You’re reading The Steady Beat, a weekly pulse of must-reads for anyone orchestrating teams, people, and work across the modern digital workplace – whether you’re managing sprints, driving roadmaps, leading departments, or just making sure the right work gets done. Curated by the team at Steady.
AI’s Implementation Gap
McKinsey’s latest survey reveals a curious paradox: 78% of organizations now use AI in at least one business function, yet more than 80% aren’t seeing meaningful bottom-line impact. The gap between adoption and value isn’t mysterious, it’s organizational. Companies are treating AI like a technology problem when it’s really a workflow problem. The winners are doing something different: they’re redesigning how work actually gets done, not just sprinkling AI on existing processes. CEO oversight of AI governance correlates most strongly with EBIT impact, especially at larger companies. These organizations are also more likely to track KPIs for AI solutions, establish clear adoption roadmaps, and hire specialized roles like AI compliance specialists. Meanwhile, the workforce impact remains murky. 38% expect little change to head count, though financial services leaders anticipate reductions. The real story isn’t about the technology’s capabilities; it’s about the organizational muscle required to capture value. Most companies are still treating gen AI as an experiment rather than an operational transformation, checking outputs inconsistently and implementing best practices sporadically. Until organizations fundamentally rewire their operations around AI rather than bolt it onto existing structures, the gap between adoption rates and business impact will persist.
— McKinsey & Company, 12m, #ai, #transformation, #leadership
Nodding Isn’t Agreement
Here’s the thing about engineering meetings: everyone’s nodding, but half the room is already planning their workarounds. Silent disagreement is the productivity killer that doesn’t announce itself until deadlines slip and suddenly nobody remembers being “aligned.” The pattern is depressingly familiar: you leave a kickoff meeting thinking the path is clear, only to discover weeks later that someone’s still building features in the old system because they weren’t sure the new one was stable yet. The problem isn’t that people disagree, it’s that they don’t feel safe saying so out loud. Watch for the warning signs: the “yeah, makes sense” that leads nowhere, the quiet room where only three voices speak, the endless “what about” questions that circle without landing, the public agreement followed by private venting, and the dreaded “let’s take this offline” that never comes back online. As you climb the ladder, your job shifts from writing code to driving alignment – and that’s where technical brilliance alone hits a wall. The solution isn’t demanding agreement; it’s creating clarity about where agreement exists and where it doesn’t. End meetings with written next steps, follow up one-on-one with the quiet ones, and most importantly, reward disagreement instead of punishing it. Chase clarity, not harmony.
— The Hustling Engineer, 5m, #engineering, #leadership, #coordination
The Learning Loop
Software development isn’t an assembly line, and LLMs won’t change that fundamental truth.

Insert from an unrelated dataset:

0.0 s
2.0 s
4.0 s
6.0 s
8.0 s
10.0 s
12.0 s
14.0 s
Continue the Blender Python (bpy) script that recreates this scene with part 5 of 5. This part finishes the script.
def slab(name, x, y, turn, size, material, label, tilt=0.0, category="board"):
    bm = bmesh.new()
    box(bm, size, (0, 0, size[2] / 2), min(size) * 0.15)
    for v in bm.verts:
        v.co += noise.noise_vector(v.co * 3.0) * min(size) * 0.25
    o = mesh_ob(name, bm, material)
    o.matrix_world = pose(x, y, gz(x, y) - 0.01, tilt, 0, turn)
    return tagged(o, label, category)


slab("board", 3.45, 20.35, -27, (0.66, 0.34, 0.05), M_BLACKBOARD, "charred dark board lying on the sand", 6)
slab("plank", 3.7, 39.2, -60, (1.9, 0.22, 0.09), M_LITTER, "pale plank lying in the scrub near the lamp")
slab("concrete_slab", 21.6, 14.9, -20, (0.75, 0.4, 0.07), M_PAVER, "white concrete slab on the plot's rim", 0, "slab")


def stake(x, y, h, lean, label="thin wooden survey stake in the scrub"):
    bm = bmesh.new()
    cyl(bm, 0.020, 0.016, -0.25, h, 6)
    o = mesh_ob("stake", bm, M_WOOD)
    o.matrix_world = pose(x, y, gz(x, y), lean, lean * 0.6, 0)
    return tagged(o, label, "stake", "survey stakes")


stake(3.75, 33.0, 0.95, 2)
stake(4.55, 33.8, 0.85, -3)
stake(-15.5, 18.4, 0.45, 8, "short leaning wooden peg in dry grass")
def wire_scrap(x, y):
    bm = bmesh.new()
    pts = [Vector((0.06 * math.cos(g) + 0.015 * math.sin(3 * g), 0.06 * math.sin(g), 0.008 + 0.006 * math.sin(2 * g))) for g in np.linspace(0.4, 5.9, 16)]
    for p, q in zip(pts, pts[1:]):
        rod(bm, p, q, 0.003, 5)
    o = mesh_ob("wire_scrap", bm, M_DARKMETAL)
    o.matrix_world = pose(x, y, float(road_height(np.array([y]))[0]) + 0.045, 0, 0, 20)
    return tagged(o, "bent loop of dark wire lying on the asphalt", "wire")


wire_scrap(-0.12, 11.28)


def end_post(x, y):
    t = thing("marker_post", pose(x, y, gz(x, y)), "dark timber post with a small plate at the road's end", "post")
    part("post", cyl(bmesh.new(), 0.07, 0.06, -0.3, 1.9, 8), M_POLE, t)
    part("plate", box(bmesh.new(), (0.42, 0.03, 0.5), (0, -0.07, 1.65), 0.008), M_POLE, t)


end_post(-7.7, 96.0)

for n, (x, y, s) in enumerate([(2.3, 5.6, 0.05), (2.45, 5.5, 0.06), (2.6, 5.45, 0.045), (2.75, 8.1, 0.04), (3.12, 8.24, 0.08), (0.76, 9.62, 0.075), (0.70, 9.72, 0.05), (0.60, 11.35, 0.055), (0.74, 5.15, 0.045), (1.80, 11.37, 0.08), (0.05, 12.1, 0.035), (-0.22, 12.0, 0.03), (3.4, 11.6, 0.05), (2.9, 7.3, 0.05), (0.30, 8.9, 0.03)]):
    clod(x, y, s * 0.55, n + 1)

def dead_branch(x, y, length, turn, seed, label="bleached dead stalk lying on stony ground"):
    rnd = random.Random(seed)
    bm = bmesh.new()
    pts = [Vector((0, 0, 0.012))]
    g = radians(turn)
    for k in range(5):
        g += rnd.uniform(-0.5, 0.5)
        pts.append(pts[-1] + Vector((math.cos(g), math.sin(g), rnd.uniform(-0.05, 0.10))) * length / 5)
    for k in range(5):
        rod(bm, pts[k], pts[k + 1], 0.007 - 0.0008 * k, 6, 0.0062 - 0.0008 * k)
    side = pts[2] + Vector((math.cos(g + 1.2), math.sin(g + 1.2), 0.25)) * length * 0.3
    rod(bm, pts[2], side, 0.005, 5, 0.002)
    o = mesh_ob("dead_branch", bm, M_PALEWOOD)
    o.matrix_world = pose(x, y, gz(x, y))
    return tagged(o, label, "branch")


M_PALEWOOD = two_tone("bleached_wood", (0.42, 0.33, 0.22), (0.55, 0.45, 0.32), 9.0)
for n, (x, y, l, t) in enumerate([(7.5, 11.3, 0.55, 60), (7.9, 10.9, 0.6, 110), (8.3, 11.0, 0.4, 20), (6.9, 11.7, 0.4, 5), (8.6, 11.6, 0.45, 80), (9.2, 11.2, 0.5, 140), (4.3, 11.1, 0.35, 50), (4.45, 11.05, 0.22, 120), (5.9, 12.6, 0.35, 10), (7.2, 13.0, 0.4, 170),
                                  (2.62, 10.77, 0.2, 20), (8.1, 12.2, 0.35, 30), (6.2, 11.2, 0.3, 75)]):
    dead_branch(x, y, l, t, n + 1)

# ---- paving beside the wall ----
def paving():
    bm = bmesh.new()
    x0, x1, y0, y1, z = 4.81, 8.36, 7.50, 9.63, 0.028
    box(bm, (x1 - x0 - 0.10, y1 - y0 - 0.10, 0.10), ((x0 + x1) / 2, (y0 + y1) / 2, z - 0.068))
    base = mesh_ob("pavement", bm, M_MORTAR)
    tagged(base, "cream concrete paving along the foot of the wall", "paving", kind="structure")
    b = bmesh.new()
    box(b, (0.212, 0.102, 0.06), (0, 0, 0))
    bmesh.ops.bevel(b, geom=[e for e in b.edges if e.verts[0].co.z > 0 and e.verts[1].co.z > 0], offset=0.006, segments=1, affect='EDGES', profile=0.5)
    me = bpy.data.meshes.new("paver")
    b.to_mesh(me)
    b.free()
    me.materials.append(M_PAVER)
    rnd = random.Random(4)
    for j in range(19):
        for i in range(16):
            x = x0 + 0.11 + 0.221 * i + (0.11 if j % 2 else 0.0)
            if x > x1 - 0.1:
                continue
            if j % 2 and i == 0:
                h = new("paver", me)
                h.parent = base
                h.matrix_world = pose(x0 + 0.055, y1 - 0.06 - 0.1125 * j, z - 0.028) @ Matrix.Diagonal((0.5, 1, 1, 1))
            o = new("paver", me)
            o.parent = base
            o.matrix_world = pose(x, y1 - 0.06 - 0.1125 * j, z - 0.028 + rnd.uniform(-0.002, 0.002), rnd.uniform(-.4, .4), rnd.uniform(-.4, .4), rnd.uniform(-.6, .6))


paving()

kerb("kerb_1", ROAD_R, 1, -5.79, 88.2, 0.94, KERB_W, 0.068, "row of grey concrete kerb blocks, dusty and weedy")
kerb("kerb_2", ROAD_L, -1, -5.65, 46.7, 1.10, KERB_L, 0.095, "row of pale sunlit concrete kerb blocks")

This piece cuts through the productivity hype to remind us why code generation tools are great at getting you started but terrible at making you smarter. The core argument: writing software is an act of learning – observe, experiment, recall, apply – and no AI can do that learning for you. Sure, LLMs excel at boilerplate, environment setup, and translating plain English into specialized syntax across countless languages and tools. They’re phenomenal brainstorming partners. But the moment your requirements deviate from the standard path, that initial velocity evaporates into a maintenance nightmare. The author draws a sharp parallel to low-code platforms: both offer ephemeral speed that masks a hidden cost: you get functionality without internalized knowledge. The real capability in software isn’t how fast you can generate code, it’s how deeply you understand the system you’re building. Agile taught us this twenty years ago with its emphasis on iterations, pairing, and continuous learning. LLMs are powerful leverage, but only if we remember that shortcuts bypass the essential learning required to build systems that actually last.

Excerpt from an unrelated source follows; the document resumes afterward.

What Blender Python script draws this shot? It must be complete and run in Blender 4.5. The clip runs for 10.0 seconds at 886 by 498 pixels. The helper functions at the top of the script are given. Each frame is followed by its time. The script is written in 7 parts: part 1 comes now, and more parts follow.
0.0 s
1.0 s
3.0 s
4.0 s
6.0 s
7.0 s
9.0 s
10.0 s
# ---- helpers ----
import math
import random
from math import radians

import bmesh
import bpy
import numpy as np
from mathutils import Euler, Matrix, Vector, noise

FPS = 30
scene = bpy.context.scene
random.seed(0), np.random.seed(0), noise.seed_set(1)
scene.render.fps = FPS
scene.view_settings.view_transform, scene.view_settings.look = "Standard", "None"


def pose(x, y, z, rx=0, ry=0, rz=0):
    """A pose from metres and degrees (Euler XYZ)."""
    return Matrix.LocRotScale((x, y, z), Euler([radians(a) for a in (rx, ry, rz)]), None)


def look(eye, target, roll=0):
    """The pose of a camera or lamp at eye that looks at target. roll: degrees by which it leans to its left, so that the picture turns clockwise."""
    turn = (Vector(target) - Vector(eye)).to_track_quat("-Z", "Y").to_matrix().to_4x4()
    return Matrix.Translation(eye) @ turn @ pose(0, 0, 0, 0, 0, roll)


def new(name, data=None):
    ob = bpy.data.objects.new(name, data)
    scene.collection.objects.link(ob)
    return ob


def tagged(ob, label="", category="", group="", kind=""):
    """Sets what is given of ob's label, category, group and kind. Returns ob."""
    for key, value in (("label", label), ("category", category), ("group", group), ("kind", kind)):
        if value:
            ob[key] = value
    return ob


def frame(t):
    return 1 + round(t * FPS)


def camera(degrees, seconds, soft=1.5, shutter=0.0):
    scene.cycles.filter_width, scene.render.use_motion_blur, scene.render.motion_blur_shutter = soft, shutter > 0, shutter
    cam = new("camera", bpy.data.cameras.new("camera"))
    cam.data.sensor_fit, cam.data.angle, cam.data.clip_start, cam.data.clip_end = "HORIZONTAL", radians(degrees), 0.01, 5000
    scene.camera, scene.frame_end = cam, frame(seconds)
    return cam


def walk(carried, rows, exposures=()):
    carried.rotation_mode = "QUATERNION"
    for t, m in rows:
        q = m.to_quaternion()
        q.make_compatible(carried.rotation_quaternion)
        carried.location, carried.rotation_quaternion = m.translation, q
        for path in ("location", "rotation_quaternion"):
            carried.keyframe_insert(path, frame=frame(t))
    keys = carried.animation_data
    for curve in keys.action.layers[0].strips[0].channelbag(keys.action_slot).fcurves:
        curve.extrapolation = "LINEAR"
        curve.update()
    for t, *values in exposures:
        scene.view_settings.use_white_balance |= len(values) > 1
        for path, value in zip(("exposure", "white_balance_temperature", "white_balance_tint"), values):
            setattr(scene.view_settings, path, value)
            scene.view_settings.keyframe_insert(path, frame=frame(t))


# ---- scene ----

— Martin Fowler, 8m, #engineering, #ai, #leadership
Systems Over Hustle
Most managers are drowning in meetings and firefighting because they’ve never built the infrastructure that makes strategic thinking possible. Gaurav Jain maps the escape route with six foundational systems that separate reactive managers from strategic leaders. Vision and Alignment gives your team a reason to care beyond just managing tasks. Prioritization and Decision Making creates objectivity so you can say no gracefully and invest time in what moves the needle. Risk Management helps you spot weaknesses before they bite – slowly at first, then all at once. Problem Solving teaches you to ask better questions instead of jumping to answers that fix symptoms while missing root causes. Team Development builds trust and psychological safety, because great teams aren’t born, they’re built. Feedback and Communication ensures your guidance actually lands instead of creating the illusion that communication happened. The path to strategic leadership isn’t working harder or attending more meetings, it’s building systems that free you from constant firefighting. Start with whichever system addresses your biggest pain point today, because you can’t think long-term when you’re perpetually stuck in reactive mode.